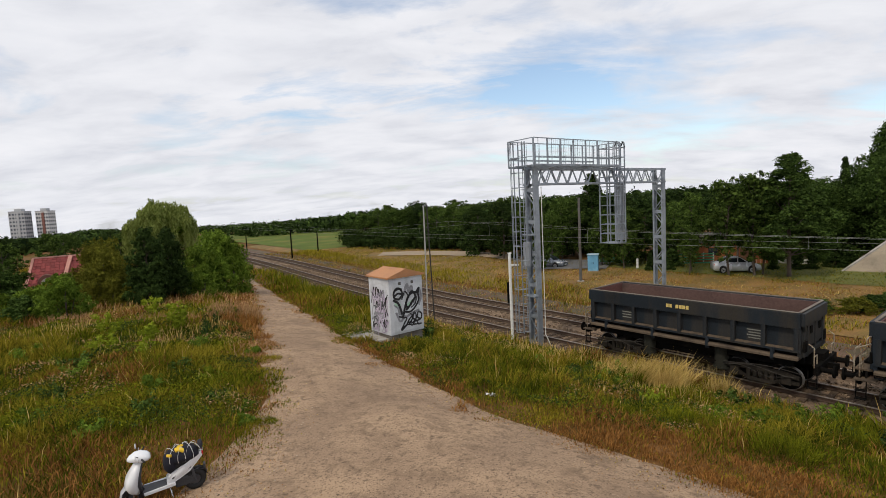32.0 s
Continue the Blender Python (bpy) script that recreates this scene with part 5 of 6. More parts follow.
SILVER = surface("silver_car_paint", (0.66, 0.69, 0.73), 0.25, 0.35, 0.05, 2, 30, 0, spec=0.6)
DARKCAR = surface("dark_car_paint", (0.20, 0.22, 0.25), 0.25, 0.35, 0.05, 2, 30, 0, spec=0.6)
make_car(Matrix.Translation((27.1, 48.35, gz(27.1, 48.35) + 0.01)) @ Matrix.Rotation(math.atan2(-0.25, 0.97), 4, "Z") @ Matrix.Diagonal((0.93, 1, 1.1, 1)), "silver saloon car parked on the lawn under the trees", SILVER)
make_car(Matrix.Translation((11.0, 59.6, gz(11.0, 59.6) + 0.01)) @ Matrix.Rotation(radians(-38), 4, "Z"), "grey car parked on asphalt half behind trees", DARKCAR, True)


# ---- far side: booth, yard, fences, shed, ramp ----
def make_yard():
    BLUE = surface("blue_steel_booth", (0.13, 0.33, 0.50), 0.5, 0, 0.15, 1.5, 25, 0.04, dirt=(0.20, 0.40, 0.55))
    x, y = 14.9, 54.1
    b = thing("electric_booth", "small light-blue steel booth with a flat roof", "booth", m=Matrix.Translation((x, y, gz(x, y))) @ Matrix.Rotation(radians(-22), 4, "Z"))
    part("body", box(B(), (0, 0, 0.98), (1.1, 0.75, 1.75), bevel=0.02), BLUE, b)
    part("plinth", box(B(), (0, 0, 0.06), (1.15, 0.8, 0.14)), CONCRETE, b)
    part("roof", box(B(), (0, 0, 1.9), (1.24, 0.9, 0.09), bevel=0.02), surface("pale_blue_roof", (0.36, 0.50, 0.58), 0.6, 0, 0.1, 2, 20, 0.03), b)
    for sx in (-1, 1):
        dr = part("door", box(B(), (sx * 0.26, -0.385, 0.98), (0.48, 0.02, 1.55), bevel=0.006), BLUE, b)
        part("handle", box(B(), (sx * 0.08, -0.405, 1.0), (0.03, 0.03, 0.14)), UNDER, dr)
    # asphalt yard and the sandy track
    ASPH = surface("worn_asphalt", (0.11, 0.11, 0.11), 0.9, 0, 0.25, 0.7, 25, 0.2, dirt=(0.16, 0.15, 0.13))
    SAND = surface("sandy_track", (0.29, 0.225, 0.155), 0.95, 0, 0.25, 0.6, 18, 0.3, dirt=(0.27, 0.21, 0.15))

    def sheet(name, pts, mat, label, lift=0.13):
        P = np.array(pts, float)
        n = 24
        q = []
        k = len(P) // 2
        a, bb = spline(P[:k], n), spline(P[k:], n)
        u = np.linspace(0, 1, 7)
        g = a[:, None] * (1 - u)[None, :, None] + bb[:, None] * u[None, :, None]
        z = ground_z(g[..., 0], g[..., 1]) + lift
        i = np.arange(n * 7).reshape(n, 7)
        f = np.stack([i[:-1, :-1], i[:-1, 1:], i[1:, 1:], i[1:, :-1]], -1).reshape(-1, 4)
        o = raw(name, np.concatenate([g, z[..., None]], -1).reshape(-1, 3).tolist(), f.tolist(), mat)
        tagged(o, label, "road", kind="structure")
    sheet("yard", [(7.5, 58.3), (11, 56.8), (16.5, 54.9), (9, 67.5), (13, 65.5), (20, 62.5)], ASPH, "grey worn asphalt yard beyond the tracks")
    sheet("road", [(-14, 84.5), (-6, 81.5), (2, 75.5), (7.4, 68.0), (-14, 91), (-5, 88), (4, 80.5), (10.5, 69.5)], SAND, "pale sandy track along the hedge")
    # dry meadow, lawn and far field, as strips along the line
    sl = np.arange(-50, 115, 2.5)
    DRYM = surface("dry_meadow", (0.205, 0.115, 0.032), 0.95, 0, 0.4, 0.4, 9, 0.5, dirt=(0.13, 0.092, 0.020), dirt_at=0.52)
    LAWN = surface("lawn", (0.105, 0.112, 0.020), 0.95, 0, 0.3, 0.5, 12, 0.4, dirt=(0.10, 0.10, 0.022), dirt_at=0.55)
    FIELD = surface("green_field", (0.082, 0.116, 0.022), 0.95, 0, 0.3, 0.12, 4, 0.3, dirt=(0.15, 0.145, 0.036), dirt_at=0.56, spec=0.08)

    def strip(name, o0, o1, s, mat, label, lift):
        o = np.linspace(o0, o1, 9)
        p = np.stack([on_line(s, q) for q in o], 1)
        p[..., 2] = ground_z(p[..., 0], p[..., 1]) + lift
        i = np.arange(len(s) * 9).reshape(len(s), 9)
        f = np.stack([i[:-1, :-1], i[:-1, 1:], i[1:, 1:], i[1:, :-1]], -1).reshape(-1, 4)
        tagged(raw(name, p.reshape(-1, 3).tolist(), f.tolist(), mat), label, "meadow", kind="structure")
    strip("meadow", 11.2, 27.5, sl, DRYM, "sun-dried golden meadow beyond the tracks", 0.05)
    strip("lawn", 26.8, 44.0, np.arange(-50, 10, 2.5), LAWN, "green lawn under the garden trees", 0.08)
    strip("field", 14.5, 75.0, np.arange(74, 230, 6.0), FIELD, "pale green field behind the railway", 0.12)
    # green fence
    GREEN = surface("green_fence_paint", (0.05, 0.22, 0.12), 0.6, 0, 0.2, 2, 20, 0.04)
    PALE = surface("pale_fence_paint", (0.50, 0.50, 0.42), 0.7, 0, 0.2, 2, 20, 0.04)

    def fence(p0, p1, n, mat, h, label):
        f = thing("fence", label, "fence", "garden fences")
        a, b2 = Vector((*p0, 0)), Vector((*p1, 0))
        for k in range(n + 1):
            p = a.lerp(b2, k / n)
            g = gz(p.x, p.y)
            part("post", box(B(), (p.x, p.y, g + h / 2), (0.1, 0.1, h)), PALE, f)
        for q in range(4):
            z = 0.18 + q * (h - 0.3) / 3
            g0, g1 = gz(a.x, a.y), gz(b2.x, b2.y)
            part("slat", bar(B(), (a.x, a.y - 0.07, g0 + z), (b2.x, b2.y - 0.07, g1 + z), 0.03, 0.14), mat, f)
    fence((23.4, 55.8), (28.4, 54.9), 5, GREEN, 1.25, "low green slatted garden fence with pale posts")
    fence((17.6, 61.0), (20.4, 58.6), 4, GREEN, 0.8, "low green slatted fence by the yard")
    fence((28.8, 55.2), (36.5, 51.6), 6, PALE, 0.6, "low pale garden fence behind the car")
    # orange garden house
    OR = surface("orange_boarding", (0.26, 0.085, 0.03), 0.8, 0, 0.25, 1.5, 20, 0.1, dirt=(0.24, 0.08, 0.03))
    s = thing("garden_house", "orange-brown boarded garden house behind the trees", "shed", m=Matrix.Translation((30.6, 56.0, gz(30.6, 56.0))) @ Matrix.Rotation(radians(-24), 4, "Z"))
    wall = part("wall", box(B(), (0, 0, 1.2), (7.4, 3.2, 2.4)), OR, s)
    for k in range(18):
        part("board", box(B(), (-3.57 + k * 0.42, -1.625, 1.2), (0.39, 0.04, 2.34)), OR, wall)
    bm = B()
    poly(bm, [(-3.9, -2.0, 2.35), (-3.9, 2.0, 2.35), (-3.9, 0, 3.5)], (7.8, 0, 0))
    part("roof", bm, surface("dark_roofing", (0.06, 0.05, 0.045), 0.9, 0, 0.25, 1.5, 20, 0.1), s)
    part("window", box(B(), (-1.6, -1.66, 1.4), (0.9, 0.05, 0.8)), glassy("dark_pane"), s)
    part("door", box(B(), (1.4, -1.66, 1.05), (0.9, 0.05, 2.0)), surface("brown_door", (0.12, 0.06, 0.03), 0.7, 0, 0.2, 2, 20, 0.05), s)
    p = thing("bollard", "short white post beside the lawn", "post", m=Matrix.Translation((19.84, 54.4, gz(19.84, 54.4))))
    part("shaft", rod(B(), (0, 0, 0), (0, 0, 1.1), 0.13, 10), WHITE, p)
    part("head", rod(B(), (0, 0, 1.1), (0, 0, 1.16), 0.15, 10, 0.05), WHITE, p)
    # concrete ramp
    r = thing("concrete_ramp", "pale sloping concrete embankment facing", "ramp")
    bm = B()
    A, Bq, C, D, E = (35.2, 45.9, -0.15), (38.6, 43.2, -0.15), (60.0, 39.5, -0.15), (62.2, 47.0, 16.7), (44.2, 46.3, 5.45)
    F = (62.0, 56.0, -0.15)
    vs = [bm.verts.new(q) for q in (A, Bq, C, D, E, F)]
    bm.faces.new((vs[0], vs[1], vs[4]))
    bm.faces.new((vs[1], vs[2], vs[3], vs[4]))
    bm.faces.new((vs[0], vs[4], vs[3], vs[5]))
    bm.faces.new((vs[2], vs[5], vs[3]))
    bm.faces.new((vs[0], vs[5], vs[2], vs[1]))
    bmesh.ops.recalc_face_normals(bm, faces=bm.faces)
    part("facing", bm, surface("pale_concrete", (0.285, 0.235, 0.172), 0.9, 0, 0.22, 0.5, 12, 0.15, dirt=(0.20, 0.165, 0.12), dirt_at=0.55), r)
    bm = B()
    bar(bm, Vector(A), Vector(E), 0.22, 0.14)
    bar(bm, Vector(E), Vector(D), 0.22, 0.14)
    part("coping", bm, CONCRETE, r)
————
What you are asked to do>
Write out, from the lines above, only those from the line with "Continue the Blender" to the line with "make_car(Matrix.Translation((11.0, 59.6, gz(11.0, 59.6)", exactly as given, including the first and the last.

Solution>
Continue the Blender Python (bpy) script that recreates this scene with part 5 of 6. More parts follow.
SILVER = surface("silver_car_paint", (0.66, 0.69, 0.73), 0.25, 0.35, 0.05, 2, 30, 0, spec=0.6)
DARKCAR = surface("dark_car_paint", (0.20, 0.22, 0.25), 0.25, 0.35, 0.05, 2, 30, 0, spec=0.6)
make_car(Matrix.Translation((27.1, 48.35, gz(27.1, 48.35) + 0.01)) @ Matrix.Rotation(math.atan2(-0.25, 0.97), 4, "Z") @ Matrix.Diagonal((0.93, 1, 1.1, 1)), "silver saloon car parked on the lawn under the trees", SILVER)
make_car(Matrix.Translation((11.0, 59.6, gz(11.0, 59.6) + 0.01)) @ Matrix.Rotation(radians(-38), 4, "Z"), "grey car parked on asphalt half behind trees", DARKCAR, True)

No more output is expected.